Here is the protocol (source):
“Uniform sized fresh bulbs of Urginea indica Kunth (Fig. 2) were selected and their roots were removed completely with scalpel. Five different concentrations of Monosodium Glutamate were prepared, viz. 0.1g/l, 0.2g/l, 0.3g/l, 0.4g/l and 0.5g/l. The bulbs were then soaked discretely in different concentrations of Monosodium Glutamate for six hours, subsequently the bulbs were washed carefully with running tap water for few minutes. Finally, the treated bulbs were planted in the prepared plots to raise M1 Generation.”
It’s interesting to note that more polyploids appeared in the second vegetative generation after soaking in msg (M2 vs M1). In this experiment, the lower concentration of .2g/l msg was the most successful in inducing polyploidy. Higher concentrations up to .5g/l were too mutagenic to efficiently generate polyploids. They end the paper with a discussion of the need to develop ideal msg concentrations for various different species. They subsequently made msg polyploids with another medicinal bulb Drimia indica (source).
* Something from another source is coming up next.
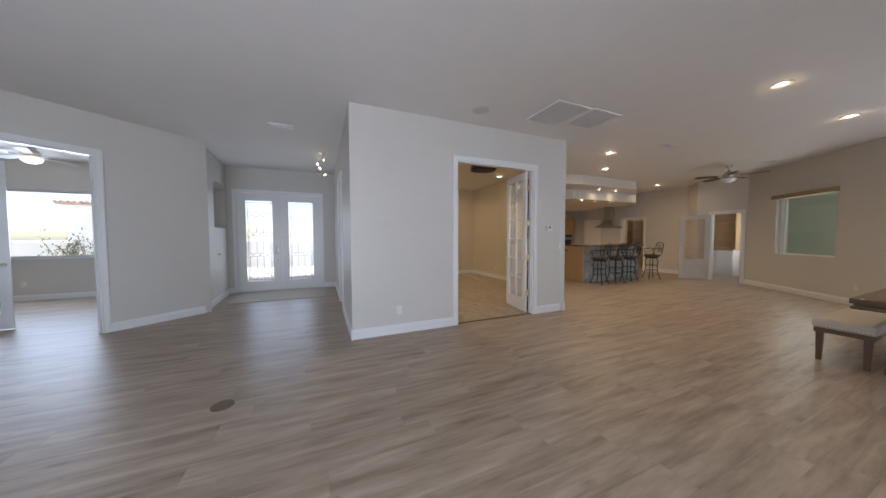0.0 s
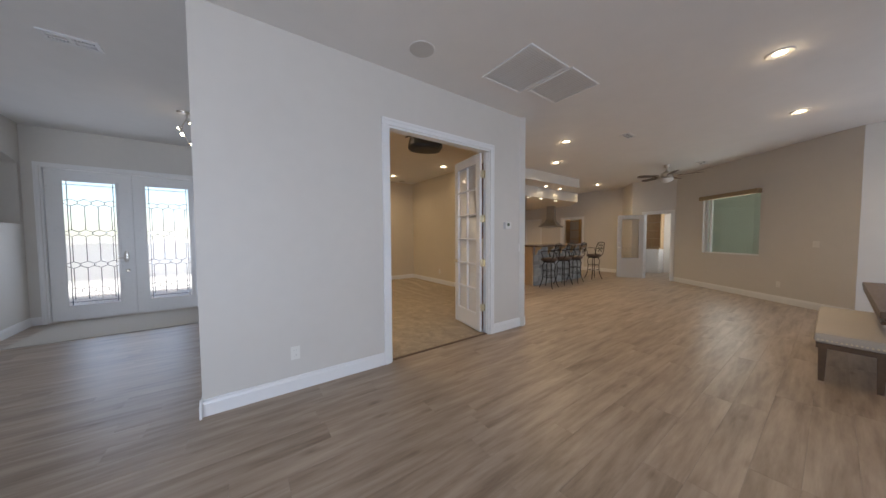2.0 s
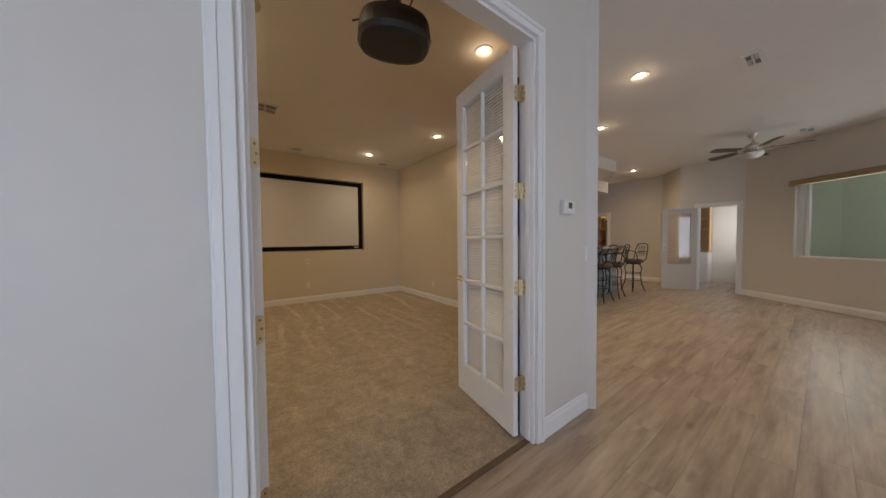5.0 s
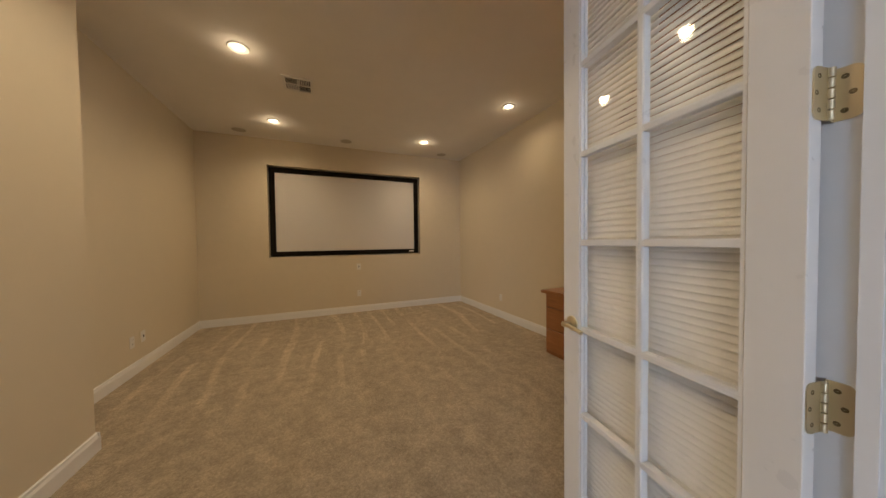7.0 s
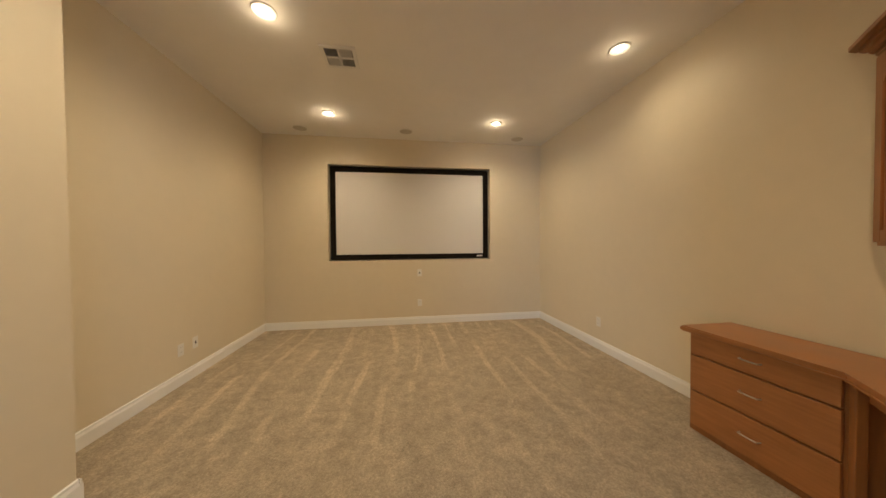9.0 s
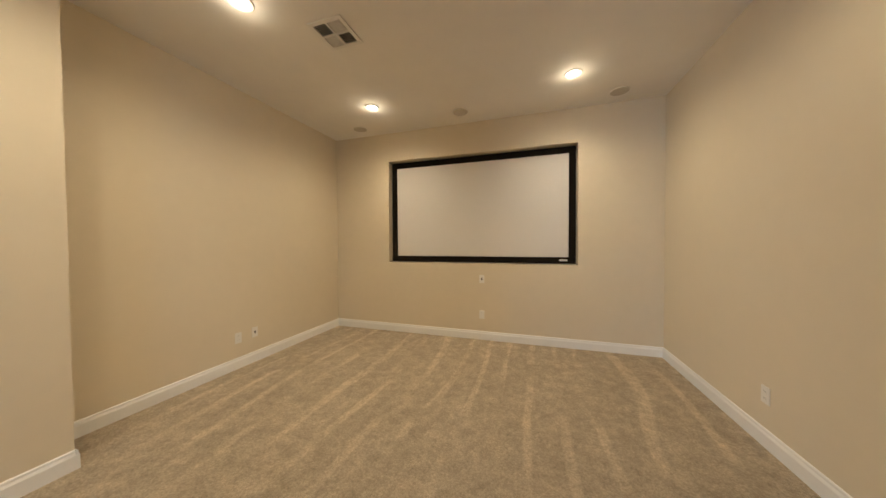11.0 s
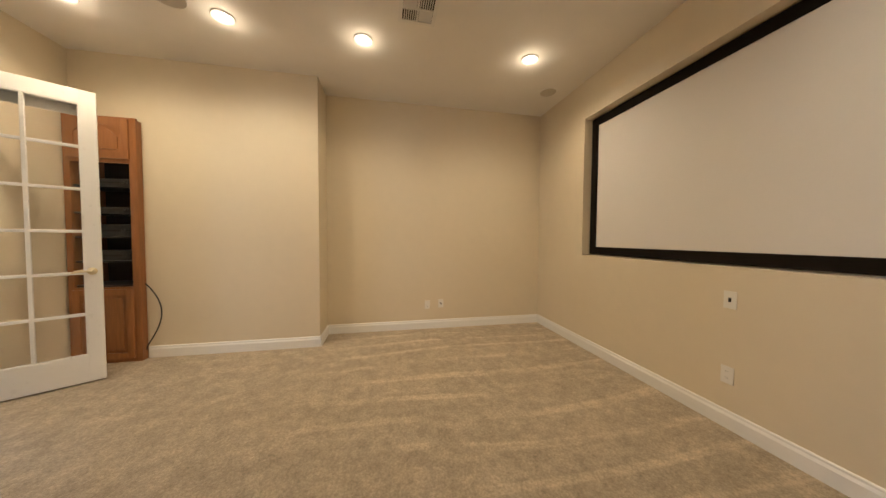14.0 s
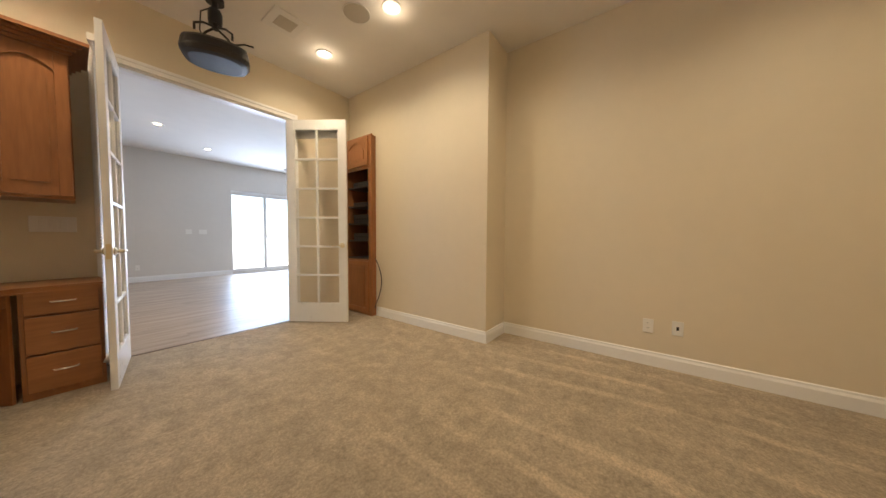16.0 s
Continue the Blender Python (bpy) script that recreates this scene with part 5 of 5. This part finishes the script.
# ---- patio sliders ----
sl = thing("window_2", pose(0, SLIDER_Y, 0), "wide wall of white-framed sliding glass doors", "window", kind="structure")
S0, S1, SH = -3.25, 1.1, 2.34
bpart("head_track", (S0, -0.16, SH - 0.06, S1, -0.03, SH), TRIM, sl, 0.003)
bpart("sill_track", (S0, -0.16, 0.03, S1, -0.03, 0.06), NICKEL, sl, 0.003)
for k in range(6):
    x = S0 + (S1 - S0) * k / 5
    bpart("door_stile", (max(S0, x - 0.035), -0.13, 0.06, min(S1, x + 0.035), -0.06, SH - 0.06), GRILLE, sl, 0.003)
for k in range(5):
    x0, x1 = S0 + (S1 - S0) * k / 5 + 0.035, S0 + (S1 - S0) * (k + 1) / 5 - 0.035
    for z0, z1 in ((0.06, 0.13), (SH - 0.12, SH - 0.06)):
        bpart("door_rail", (x0, -0.12, z0, x1, -0.07, z1), GRILLE, sl)
    p = bpart("pane", (x0, -0.098, 0.13, x1, -0.092, SH - 0.12), GLASS, sl)
    p.visible_shadow = False
plate(pose(1.72, SLIDER_Y, 1.17, 0, 0, 180), "switch", 0.16)
plate(pose(2.0, SLIDER_Y, 1.17, 0, 0, 180), "switch", 0.12)
plate(pose(2.9, SLIDER_Y, 0.33, 0, 0, 180), "outlet")

wd = thing("window_4", pose(0, SLIDER_Y, 0), "white-framed dining room window to the patio", "window", kind="structure")
for n, d in (("window_frame", (5.65, -0.14, 0.3, 8.05, -0.07, 0.35)), ("window_frame", (5.65, -0.14, 2.29, 8.05, -0.07, 2.34)), ("window_frame", (5.65, -0.14, 0.35, 5.70, -0.07, 2.29)), ("window_frame", (8.0, -0.14, 0.35, 8.05, -0.07, 2.29)), ("mullion", (6.82, -0.14, 0.35, 6.88, -0.07, 2.29))):
    bpart(n, d, TRIM, wd, 0.003)
for a, b in ((5.70, 6.82), (6.88, 8.0)):
    p = bpart("pane", (a, -0.108, 0.35, b, -0.102, 2.29), GLASS, wd)
    p.visible_shadow = False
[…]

Protocols for the msg treatment of seeds and shoot tips should also be developed. Selecting out the polyploids generally involves looking for larger thicker leaves. Microscopes are used to count a more precise number of chromosomes. Sometimes recently converted polyploids are slower to get growing at the beginning, but they frequently end up outpacing diploids.
We have discussed some of the reasons to use polyploidy in breeding, such as restoring fertility to a newly created distant hybrid. The combination of polyploidy and hybridization is called allopolyploidy, which took place many times in crop domestications such as in sweet potato, wheat, peanut, quinoa, rutabaga and others. Another reason to generate polyploids that you may not hear about as much is to induce plasticity. The process of polyploidization, and strong stressors generally, cause genome shock to an organism. This can help a crop adapt to novel conditions, such as acclimatization to a new ecology. With continued cultivation and stabilization of the variety, plasticity will then decrease—the jumping genes are quieted into dormancy by epigenetic mechanisms. In the context of graft hybridization, plasticity is important because the genome instability promotes trait transfer from across the graft union. It may also help with increasing distant graft compatibility. The traditional recommendation has been to use hybrid seed for mentor grafting, again because of the genome instability. If for some reason hybrid seed isn’t able to be used, soaking seeds in msg could be an acceptable substitute. See this essay on for more information on the technique of graft hybridization.
Stay tuned for more discussions of simple DIY plant breeding techniques !
This has got be excited to stack methods and do msg treated + hybrid seed for mentor grafting, thanks for making that connection.
At risk of sounding really ignorant, I have to ask: how is it that safe substances such as cement powder and MSG can cause mutation so easily? I always thought that mutation was generally a really bad thing caused by dangerous radiation?